**Required task:** Where a line contains the string "script", copy that line.

**Exercise input:**

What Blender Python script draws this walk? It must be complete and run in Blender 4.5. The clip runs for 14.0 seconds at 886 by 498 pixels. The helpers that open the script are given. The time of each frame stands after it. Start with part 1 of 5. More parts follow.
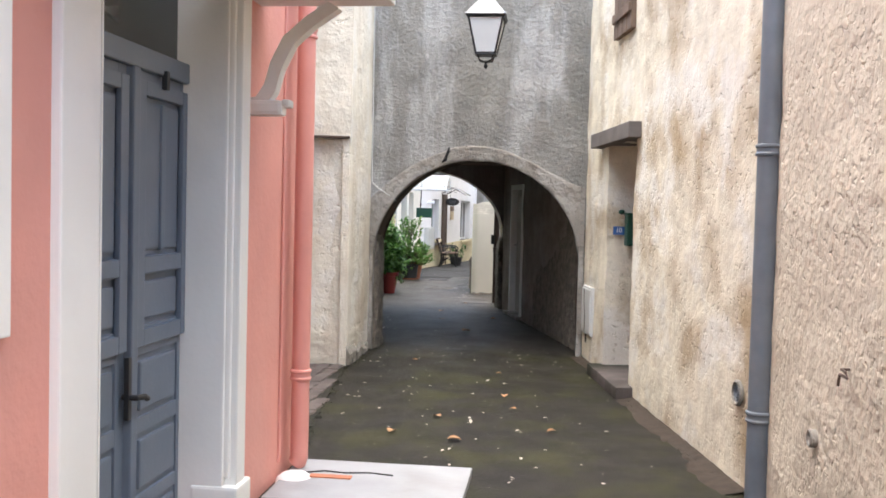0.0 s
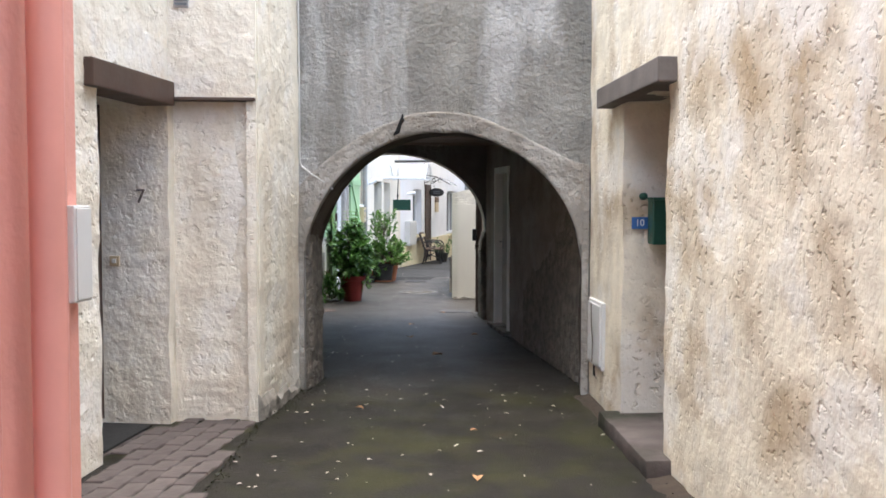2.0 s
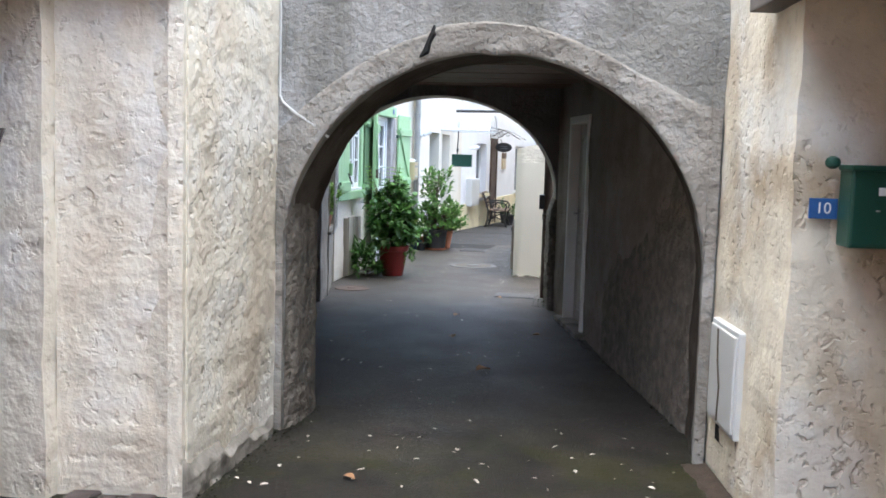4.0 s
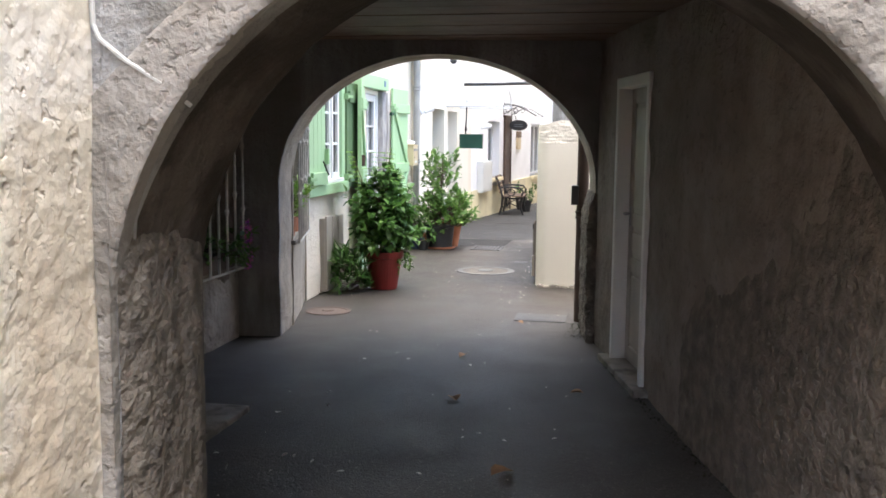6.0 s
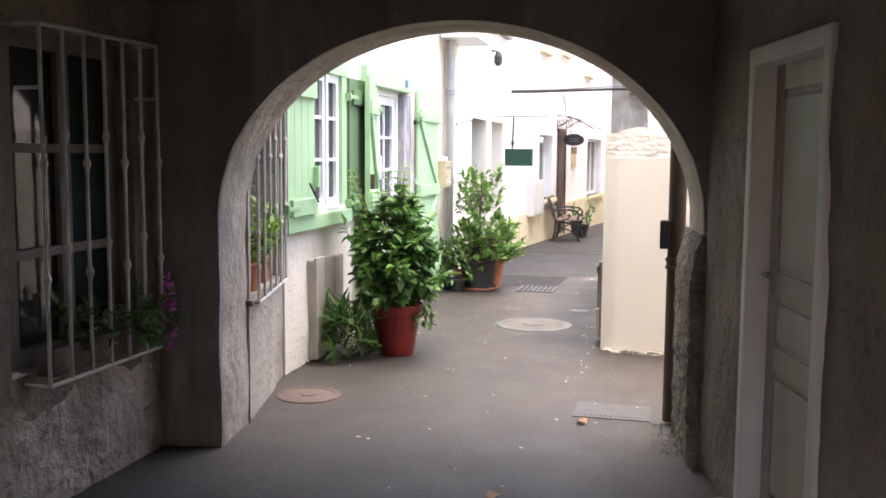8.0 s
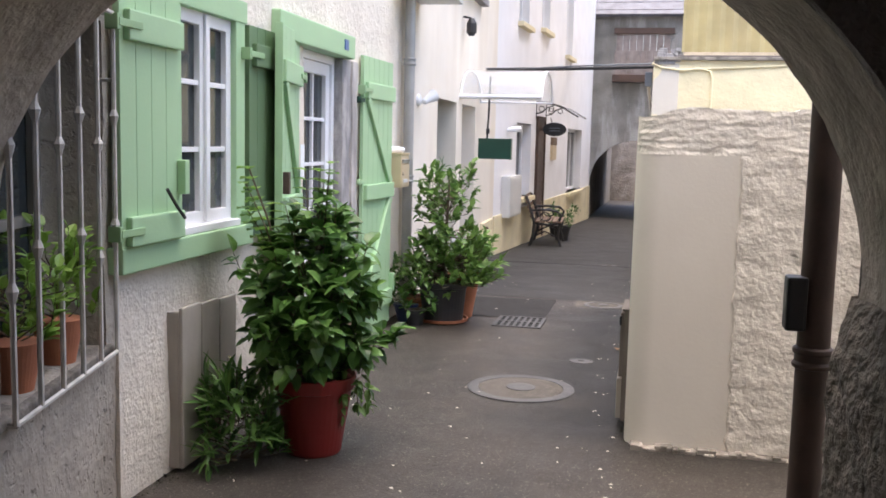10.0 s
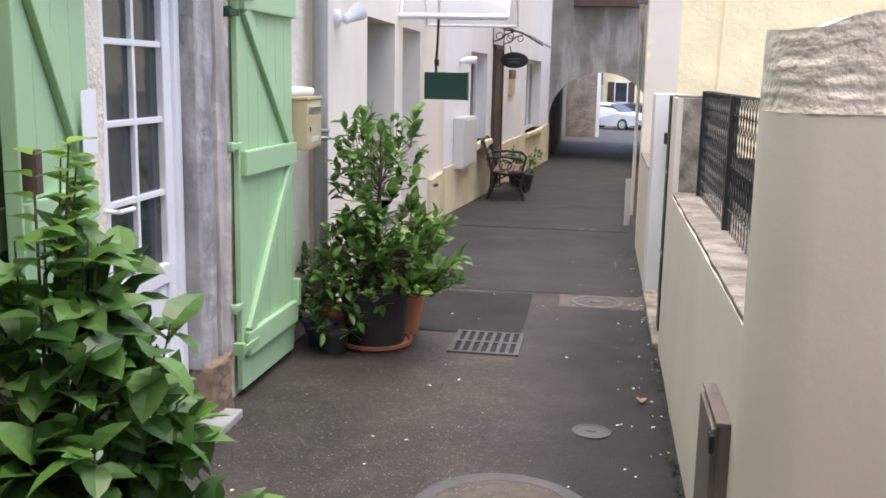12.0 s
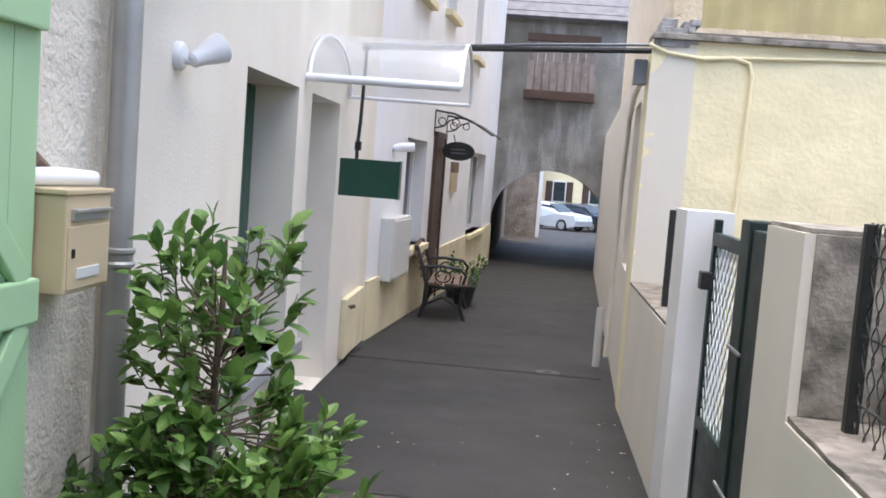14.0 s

* * *

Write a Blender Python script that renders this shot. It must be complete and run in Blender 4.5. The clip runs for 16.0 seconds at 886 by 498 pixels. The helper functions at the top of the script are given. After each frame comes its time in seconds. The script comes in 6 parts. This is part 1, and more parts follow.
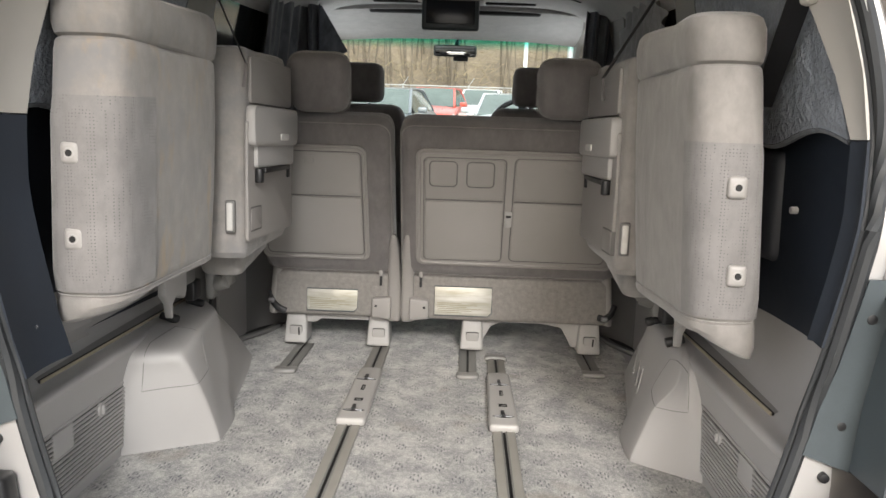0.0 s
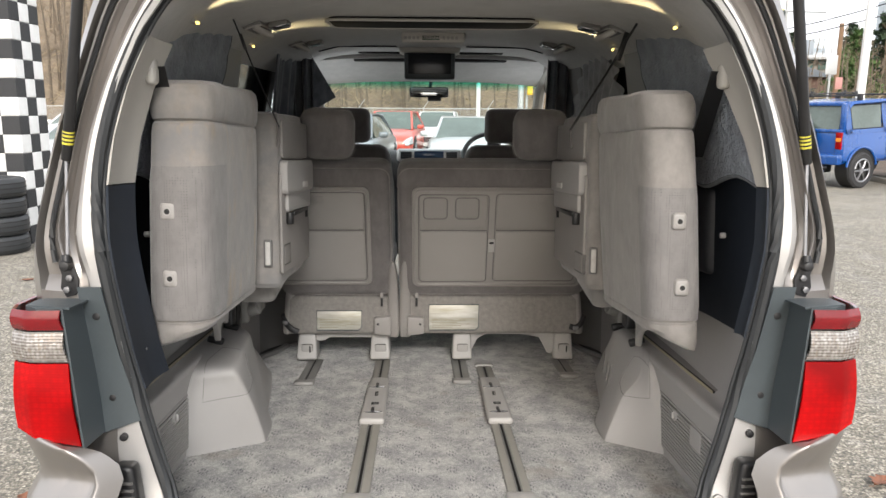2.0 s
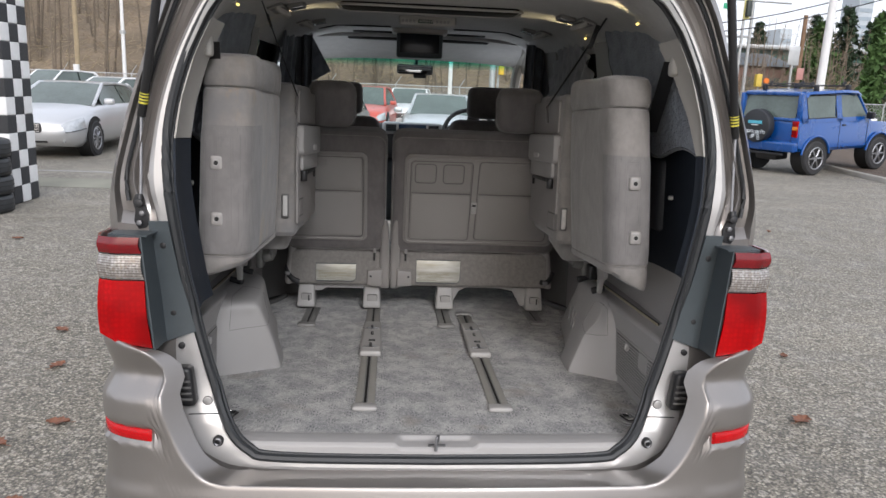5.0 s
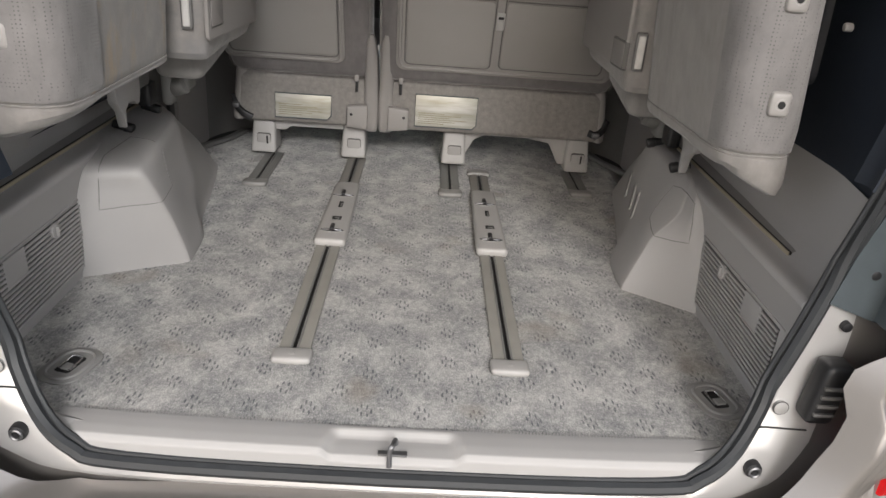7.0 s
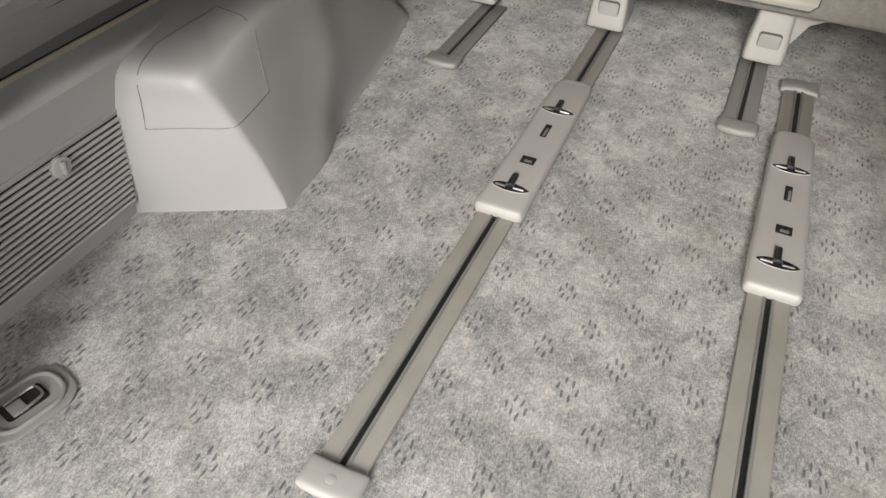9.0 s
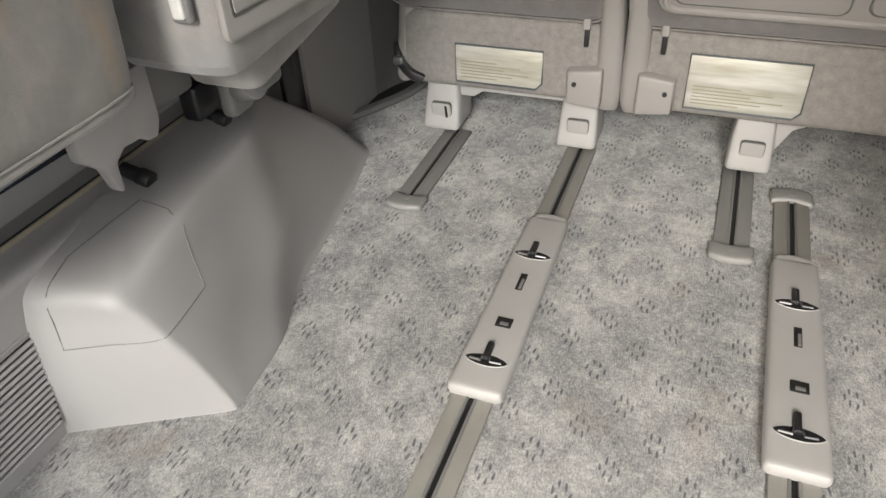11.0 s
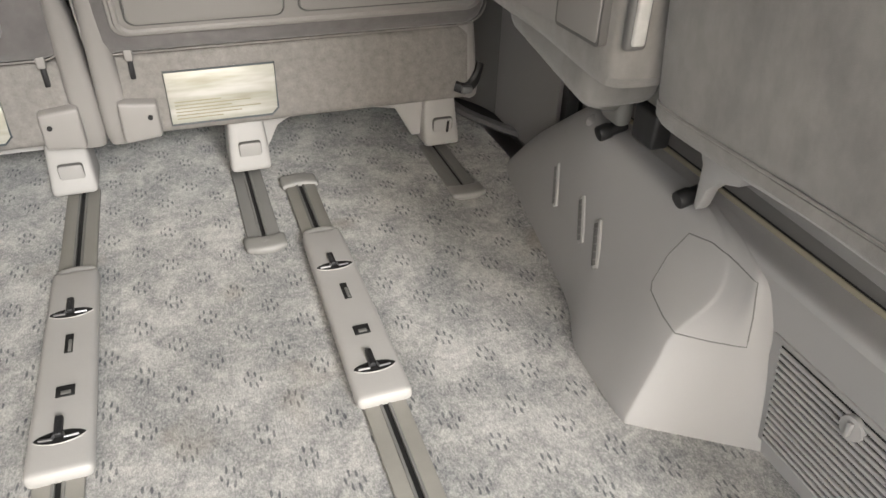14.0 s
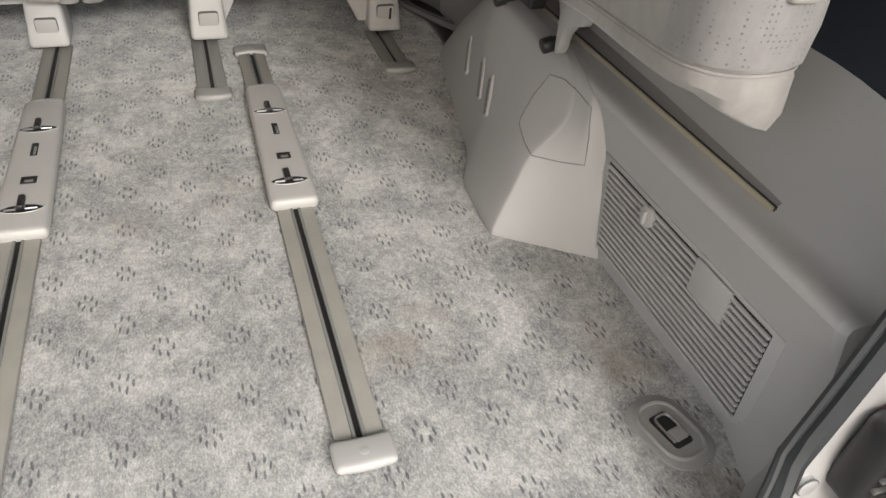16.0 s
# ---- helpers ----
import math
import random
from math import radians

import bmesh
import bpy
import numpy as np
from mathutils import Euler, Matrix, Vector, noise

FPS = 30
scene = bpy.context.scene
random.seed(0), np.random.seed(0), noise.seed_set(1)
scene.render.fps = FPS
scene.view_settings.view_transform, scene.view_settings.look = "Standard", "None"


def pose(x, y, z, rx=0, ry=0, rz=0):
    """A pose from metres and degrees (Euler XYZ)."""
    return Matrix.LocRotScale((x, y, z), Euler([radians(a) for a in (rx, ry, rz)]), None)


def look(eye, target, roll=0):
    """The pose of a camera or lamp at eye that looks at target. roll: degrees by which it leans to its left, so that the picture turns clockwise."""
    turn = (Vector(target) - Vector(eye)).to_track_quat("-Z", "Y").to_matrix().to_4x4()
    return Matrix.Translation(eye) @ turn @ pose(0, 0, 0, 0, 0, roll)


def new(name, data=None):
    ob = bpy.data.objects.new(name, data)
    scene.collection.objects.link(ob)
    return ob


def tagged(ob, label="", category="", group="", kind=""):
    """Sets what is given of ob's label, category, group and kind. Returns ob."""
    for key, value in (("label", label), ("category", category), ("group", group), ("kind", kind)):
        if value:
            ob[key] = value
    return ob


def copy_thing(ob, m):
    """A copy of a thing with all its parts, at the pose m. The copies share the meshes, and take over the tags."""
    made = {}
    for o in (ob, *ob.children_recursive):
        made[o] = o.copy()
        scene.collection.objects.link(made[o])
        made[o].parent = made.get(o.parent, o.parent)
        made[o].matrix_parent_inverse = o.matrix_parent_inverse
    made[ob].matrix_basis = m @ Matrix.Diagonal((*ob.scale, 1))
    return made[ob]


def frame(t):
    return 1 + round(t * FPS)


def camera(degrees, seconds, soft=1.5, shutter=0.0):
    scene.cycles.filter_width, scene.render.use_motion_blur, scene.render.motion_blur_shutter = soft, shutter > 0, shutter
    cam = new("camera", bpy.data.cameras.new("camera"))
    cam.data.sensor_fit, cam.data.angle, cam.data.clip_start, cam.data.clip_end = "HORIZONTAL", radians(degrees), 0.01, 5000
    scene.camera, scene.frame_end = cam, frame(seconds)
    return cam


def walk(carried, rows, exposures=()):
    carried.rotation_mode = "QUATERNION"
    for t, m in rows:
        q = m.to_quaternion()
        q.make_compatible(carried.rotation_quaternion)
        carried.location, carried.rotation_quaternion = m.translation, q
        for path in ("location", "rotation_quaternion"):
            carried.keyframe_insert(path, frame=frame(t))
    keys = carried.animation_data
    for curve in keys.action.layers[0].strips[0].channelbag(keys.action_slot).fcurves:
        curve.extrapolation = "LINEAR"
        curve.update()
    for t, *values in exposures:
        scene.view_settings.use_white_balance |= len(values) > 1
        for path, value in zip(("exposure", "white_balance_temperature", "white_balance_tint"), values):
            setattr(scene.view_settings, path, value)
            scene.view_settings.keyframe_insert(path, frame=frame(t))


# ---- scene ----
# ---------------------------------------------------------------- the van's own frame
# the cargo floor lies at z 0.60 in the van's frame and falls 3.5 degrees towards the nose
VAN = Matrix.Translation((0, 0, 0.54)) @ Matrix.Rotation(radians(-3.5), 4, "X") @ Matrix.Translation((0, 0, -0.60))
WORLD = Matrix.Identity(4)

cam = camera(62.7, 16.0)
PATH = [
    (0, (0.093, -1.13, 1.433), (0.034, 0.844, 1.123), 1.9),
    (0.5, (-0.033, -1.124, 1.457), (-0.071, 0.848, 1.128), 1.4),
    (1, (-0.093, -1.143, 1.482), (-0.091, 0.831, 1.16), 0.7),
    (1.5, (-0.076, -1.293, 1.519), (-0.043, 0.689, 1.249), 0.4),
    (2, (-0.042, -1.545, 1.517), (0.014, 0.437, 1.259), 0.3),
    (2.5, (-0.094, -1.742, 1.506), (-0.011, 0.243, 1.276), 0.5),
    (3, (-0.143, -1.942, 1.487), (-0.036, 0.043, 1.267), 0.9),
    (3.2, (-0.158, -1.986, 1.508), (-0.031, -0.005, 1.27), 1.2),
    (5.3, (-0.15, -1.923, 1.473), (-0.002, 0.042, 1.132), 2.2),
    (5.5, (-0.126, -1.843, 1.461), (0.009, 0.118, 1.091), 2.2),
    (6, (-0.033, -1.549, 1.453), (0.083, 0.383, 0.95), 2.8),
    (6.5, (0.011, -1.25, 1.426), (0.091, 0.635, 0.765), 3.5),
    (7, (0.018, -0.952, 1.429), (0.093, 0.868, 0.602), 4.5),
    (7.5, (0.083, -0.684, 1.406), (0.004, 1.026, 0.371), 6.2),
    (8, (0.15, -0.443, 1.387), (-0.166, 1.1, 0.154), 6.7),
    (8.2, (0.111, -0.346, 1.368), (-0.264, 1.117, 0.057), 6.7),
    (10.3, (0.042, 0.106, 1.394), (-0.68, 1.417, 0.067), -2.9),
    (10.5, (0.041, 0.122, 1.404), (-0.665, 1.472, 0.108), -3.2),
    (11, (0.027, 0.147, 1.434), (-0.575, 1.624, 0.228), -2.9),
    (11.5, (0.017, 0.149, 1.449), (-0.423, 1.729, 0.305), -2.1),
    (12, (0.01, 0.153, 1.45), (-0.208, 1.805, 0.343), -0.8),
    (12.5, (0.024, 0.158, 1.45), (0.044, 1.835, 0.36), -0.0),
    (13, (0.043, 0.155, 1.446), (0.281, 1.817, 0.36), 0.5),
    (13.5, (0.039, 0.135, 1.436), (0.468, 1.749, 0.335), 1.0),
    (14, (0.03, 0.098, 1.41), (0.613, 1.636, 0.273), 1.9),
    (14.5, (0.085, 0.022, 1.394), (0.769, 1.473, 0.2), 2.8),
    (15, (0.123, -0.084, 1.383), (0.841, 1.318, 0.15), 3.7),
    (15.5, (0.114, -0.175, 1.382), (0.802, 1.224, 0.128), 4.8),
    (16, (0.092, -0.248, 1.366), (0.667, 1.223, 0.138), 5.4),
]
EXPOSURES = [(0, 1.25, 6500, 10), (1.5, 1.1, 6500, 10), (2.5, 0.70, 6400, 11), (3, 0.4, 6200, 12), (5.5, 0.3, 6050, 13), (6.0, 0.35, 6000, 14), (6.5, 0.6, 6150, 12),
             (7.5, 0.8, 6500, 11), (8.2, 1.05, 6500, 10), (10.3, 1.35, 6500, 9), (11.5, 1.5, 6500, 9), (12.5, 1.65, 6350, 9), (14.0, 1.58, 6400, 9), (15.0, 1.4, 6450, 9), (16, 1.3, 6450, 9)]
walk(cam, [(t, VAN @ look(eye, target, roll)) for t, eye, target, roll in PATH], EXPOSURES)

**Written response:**
What Blender Python script draws this walk? It must be complete and run in Blender 4.5. The clip runs for 14.0 seconds at 886 by 498 pixels. The helpers that open the script are given. The time of each frame stands after it. Start with part 1 of 5. More parts follow.
Write a Blender Python script that renders this shot. It must be complete and run in Blender 4.5. The clip runs for 16.0 seconds at 886 by 498 pixels. The helper functions at the top of the script are given. After each frame comes its time in seconds. The script comes in 6 parts. This is part 1, and more parts follow.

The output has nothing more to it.